In some cases, prominent club women spoke on the importance of women's work. In other cases, local or national politicians spoke about "Race progress." The last type of clubs are social and card clubs, which are usually not studied by scholars. But they were not frivolous and self-serving, despite such depictions of them. Instead, they presented the same opportunities as other negro clubs for social status and fundraising. For example, there were many card-playing clubs, especially whist (a classic English trick-taking card game) and progressive whist games. The descriptions of their events emphasized their six-course luncheons, the women's outfits, the decor, and the prizes they won. In the latter case, winners of the whist tournaments received prizes such as cut-glass sherbet glasses, sterling silver hat pins, and gold cuff buttons. However, not all of these social clubs were devoted solely to entertainment. Club fees were collected for charity or other worthy causes.

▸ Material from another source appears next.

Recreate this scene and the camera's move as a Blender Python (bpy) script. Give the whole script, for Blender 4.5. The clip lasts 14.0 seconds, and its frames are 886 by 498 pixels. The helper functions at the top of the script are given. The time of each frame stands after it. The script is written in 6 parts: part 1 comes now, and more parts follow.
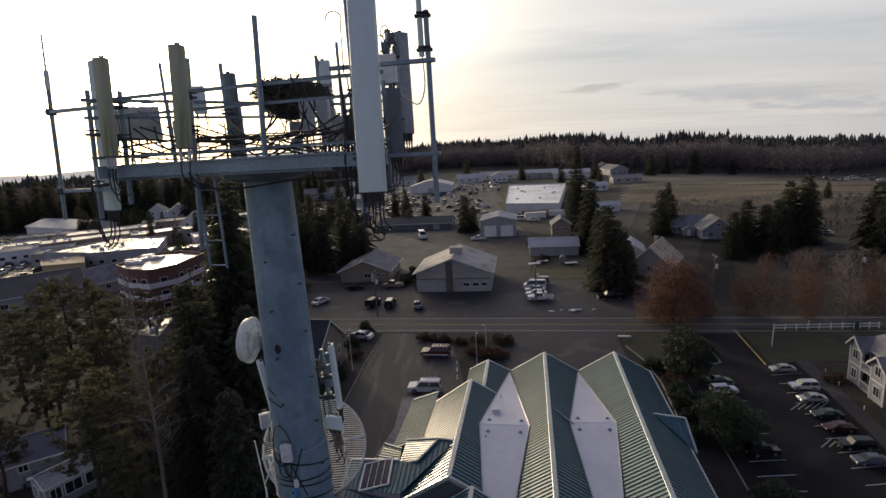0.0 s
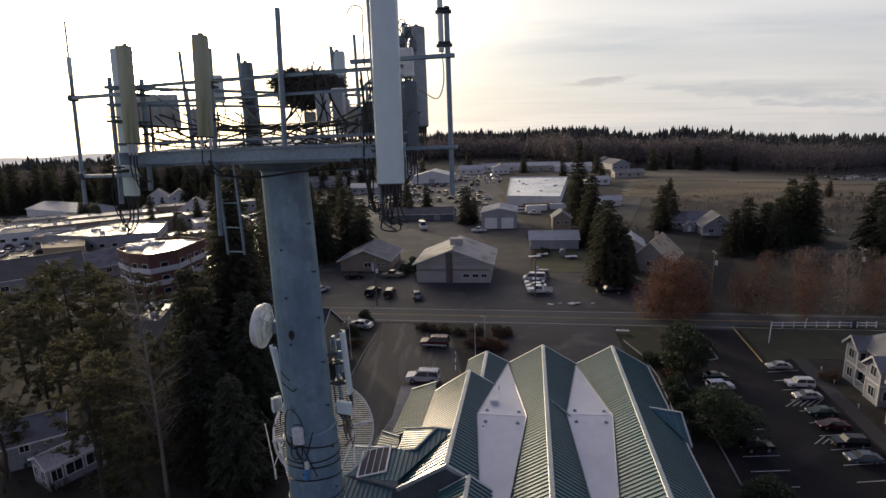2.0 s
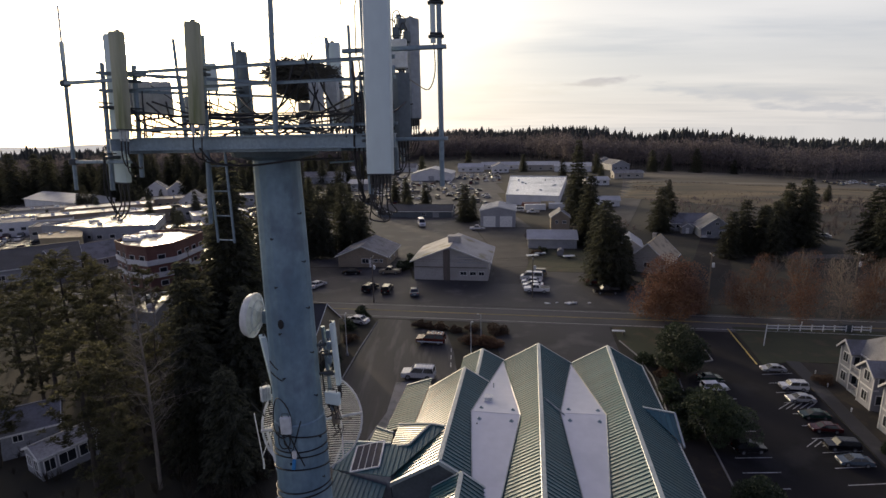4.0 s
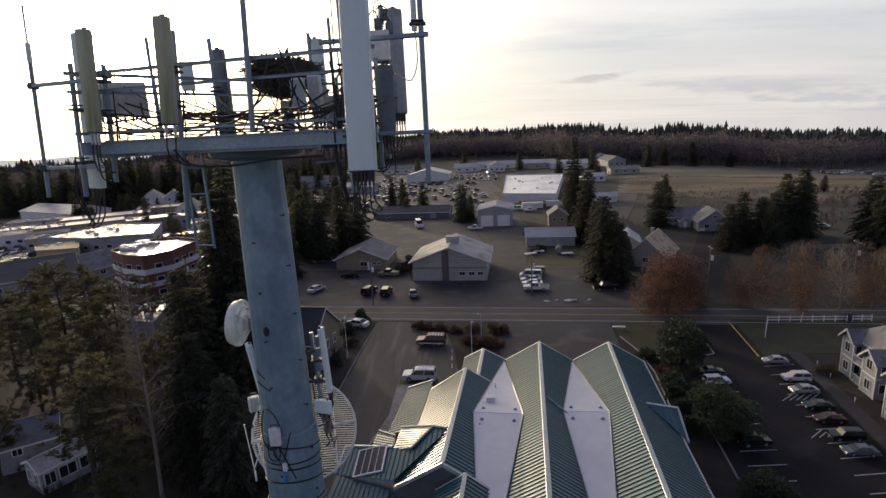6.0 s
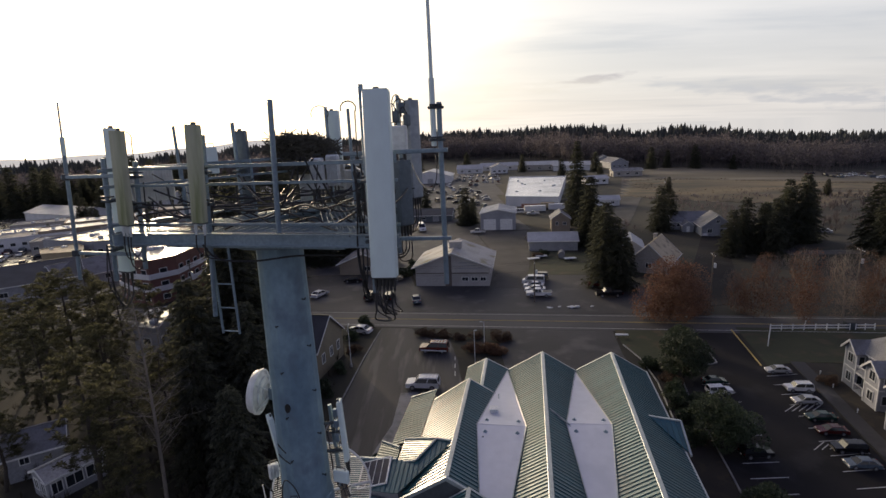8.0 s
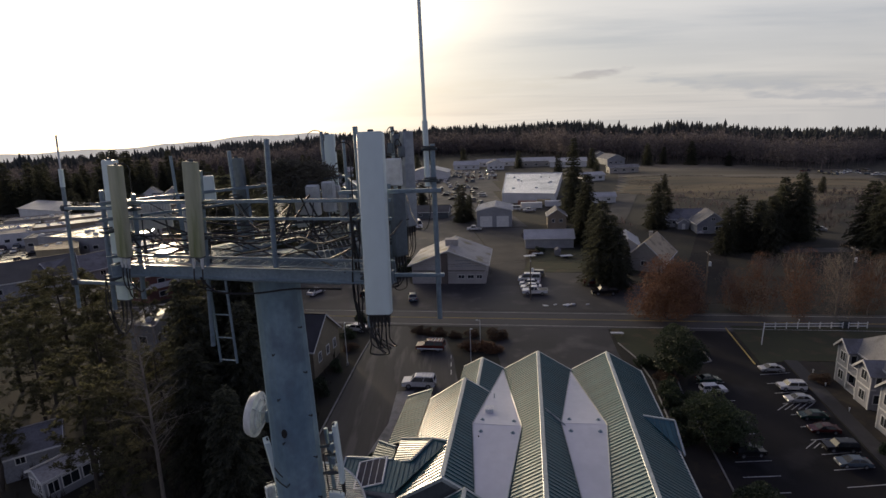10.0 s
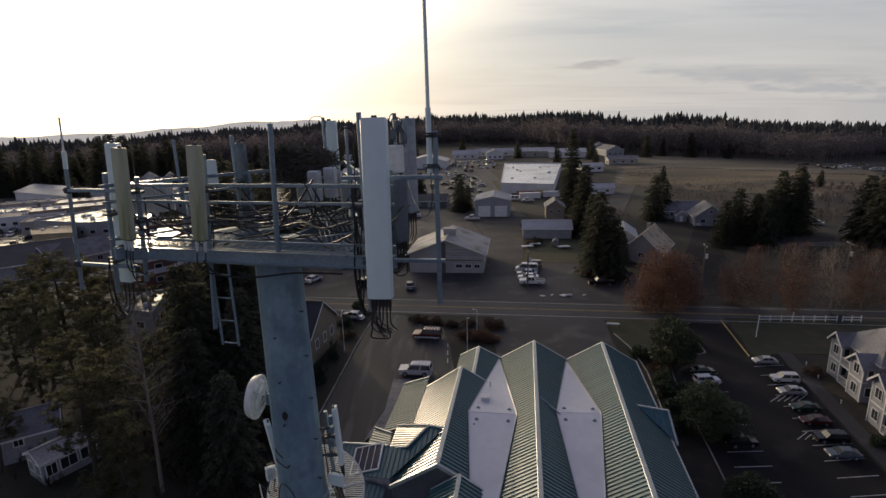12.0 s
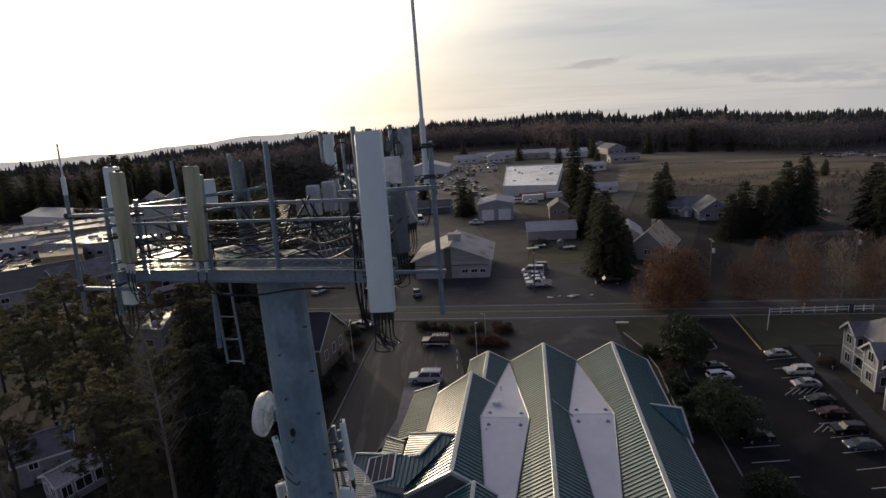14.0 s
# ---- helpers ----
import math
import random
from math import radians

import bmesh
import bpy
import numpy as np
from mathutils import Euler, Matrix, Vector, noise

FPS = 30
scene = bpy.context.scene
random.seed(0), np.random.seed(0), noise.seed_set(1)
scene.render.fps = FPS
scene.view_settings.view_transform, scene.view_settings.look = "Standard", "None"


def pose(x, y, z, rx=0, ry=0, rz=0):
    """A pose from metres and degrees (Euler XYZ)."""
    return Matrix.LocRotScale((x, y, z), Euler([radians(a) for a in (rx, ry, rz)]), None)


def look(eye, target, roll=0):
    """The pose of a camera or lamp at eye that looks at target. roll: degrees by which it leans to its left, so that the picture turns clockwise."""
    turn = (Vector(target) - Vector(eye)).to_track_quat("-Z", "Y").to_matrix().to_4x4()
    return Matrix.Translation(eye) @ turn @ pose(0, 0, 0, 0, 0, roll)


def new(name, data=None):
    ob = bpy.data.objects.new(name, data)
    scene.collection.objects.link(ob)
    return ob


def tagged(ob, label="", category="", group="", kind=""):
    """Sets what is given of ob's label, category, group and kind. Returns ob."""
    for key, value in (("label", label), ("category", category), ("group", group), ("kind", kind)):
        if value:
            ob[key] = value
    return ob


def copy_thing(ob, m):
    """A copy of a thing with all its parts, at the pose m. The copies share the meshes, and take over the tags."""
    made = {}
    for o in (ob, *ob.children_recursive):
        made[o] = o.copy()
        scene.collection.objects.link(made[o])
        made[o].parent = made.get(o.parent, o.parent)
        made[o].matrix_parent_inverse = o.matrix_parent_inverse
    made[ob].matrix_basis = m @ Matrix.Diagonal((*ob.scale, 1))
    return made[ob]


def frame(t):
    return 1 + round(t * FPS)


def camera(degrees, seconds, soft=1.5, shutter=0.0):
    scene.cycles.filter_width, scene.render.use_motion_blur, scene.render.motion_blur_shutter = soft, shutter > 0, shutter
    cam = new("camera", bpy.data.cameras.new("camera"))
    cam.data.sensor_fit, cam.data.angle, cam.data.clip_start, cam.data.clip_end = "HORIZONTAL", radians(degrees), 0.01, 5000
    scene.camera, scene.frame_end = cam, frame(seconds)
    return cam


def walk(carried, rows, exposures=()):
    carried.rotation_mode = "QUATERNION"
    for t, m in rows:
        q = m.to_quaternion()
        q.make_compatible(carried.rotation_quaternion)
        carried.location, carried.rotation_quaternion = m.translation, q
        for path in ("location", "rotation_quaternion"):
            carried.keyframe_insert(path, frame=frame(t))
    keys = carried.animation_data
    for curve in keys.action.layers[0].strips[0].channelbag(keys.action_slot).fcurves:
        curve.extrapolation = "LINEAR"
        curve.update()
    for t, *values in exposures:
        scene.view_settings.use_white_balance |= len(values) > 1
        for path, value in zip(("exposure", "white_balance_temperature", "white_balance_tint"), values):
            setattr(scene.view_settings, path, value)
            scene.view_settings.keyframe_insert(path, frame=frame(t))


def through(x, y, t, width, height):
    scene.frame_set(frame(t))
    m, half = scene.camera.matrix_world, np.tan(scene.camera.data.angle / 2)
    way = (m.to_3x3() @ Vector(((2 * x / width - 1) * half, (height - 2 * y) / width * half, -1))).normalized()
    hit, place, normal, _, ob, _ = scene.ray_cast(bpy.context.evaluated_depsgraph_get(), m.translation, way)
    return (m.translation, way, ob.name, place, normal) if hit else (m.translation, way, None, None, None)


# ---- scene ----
cam = camera(81.0, 14.0)
PATH = [
    (0.0, pose(0.059, -0.168, 33.762, 78.65, 3.36, 0.07)),
    (0.5, pose(-0.001, -0.183, 33.780, 79.19, 3.94, 0.32)),
    (1.0, pose(-0.066, -0.201, 33.796, 77.78, 2.46, -0.17)),
    (1.5, pose(-0.096, -0.319, 33.836, 77.95, 2.27, -0.11)),
    (2.0, pose(-0.122, -0.334, 33.812, 77.66, 2.19, 0.28)),
    (2.5, pose(-0.151, -0.351, 33.803, 76.61, 1.24, 0.10)),
    (3.0, pose(-0.112, -0.459, 33.794, 77.35, 0.69, 0.04)),
    (5.5, pose(0.106, -0.100, 33.640, 77.42, 2.47, 0.25)),
    (6.0, pose(0.115, -0.057, 33.636, 77.47, 2.69, -0.17)),
    (6.5, pose(0.096, -0.205, 33.727, 77.76, 2.70, 0.10)),
    (7.0, pose(0.039, 0.017, 33.981, 77.36, 2.21, 0.33)),
    (7.5, pose(0.000, 0.000, 34.400, 77.10, 2.40, 0.00)),
    (8.0, pose(-0.015, -0.094, 34.914, 77.50, 2.59, 0.10)),
    (10.5, pose(0.056, -0.138, 35.449, 76.65, 2.36, -0.35)),
    (11.0, pose(0.039, -0.213, 35.441, 76.38, 2.00, -0.09)),
    (11.5, pose(0.025, -0.251, 35.443, 76.45, 1.49, 0.19)),
    (12.0, pose(0.004, -0.206, 35.427, 75.80, 1.67, -0.34)),
    (12.5, pose(-0.023, -0.193, 35.435, 76.58, 2.31, -0.15)),
    (13.0, pose(0.029, -0.246, 35.452, 77.40, 3.54, 0.05)),
    (13.5, pose(0.055, -0.141, 35.442, 77.71, 4.28, 0.25)),
    (14.0, pose(0.074, -0.162, 35.472, 76.41, 4.19, -0.35)),
]
walk(cam, PATH, [(0.0, -0.1, 6450, 14), (1.2, -0.05, 6450, 14), (3.0, 0.05, 6450, 14), (5.5, 0.1, 6450, 14), (7.5, 0.15, 6450, 14), (8.2, 0.08, 6450, 14), (10.3, -0.25, 6450, 14), (14.0, -0.3, 6450, 14)])

# ---- sky and sun ----
SUN_AZ, SUN_EL = -30.0, 6.5
SUN = Vector((math.sin(radians(SUN_AZ)) * math.cos(radians(SUN_EL)), math.cos(radians(SUN_AZ)) * math.cos(radians(SUN_EL)), math.sin(radians(SUN_EL))))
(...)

Perhaps the most exciting types of social clubs were the matrimony clubs. Although few in number, their purpose was to assist young men and women in meeting marriage partners from similar social classes. Again, the issues of status, prestige, and social class were at play. The descriptions of social events were often humorous, including the reluctant bachelor, the "dashing" widow, and the "new stunts" tried by a young woman to persuade her boyfriend to propose,
Clearly, there were many kinds of women's clubs in the negro communities of Chicago. Most were involved in social uplifts, such as supporting kindergartens, nurseries, social settlements, and housing.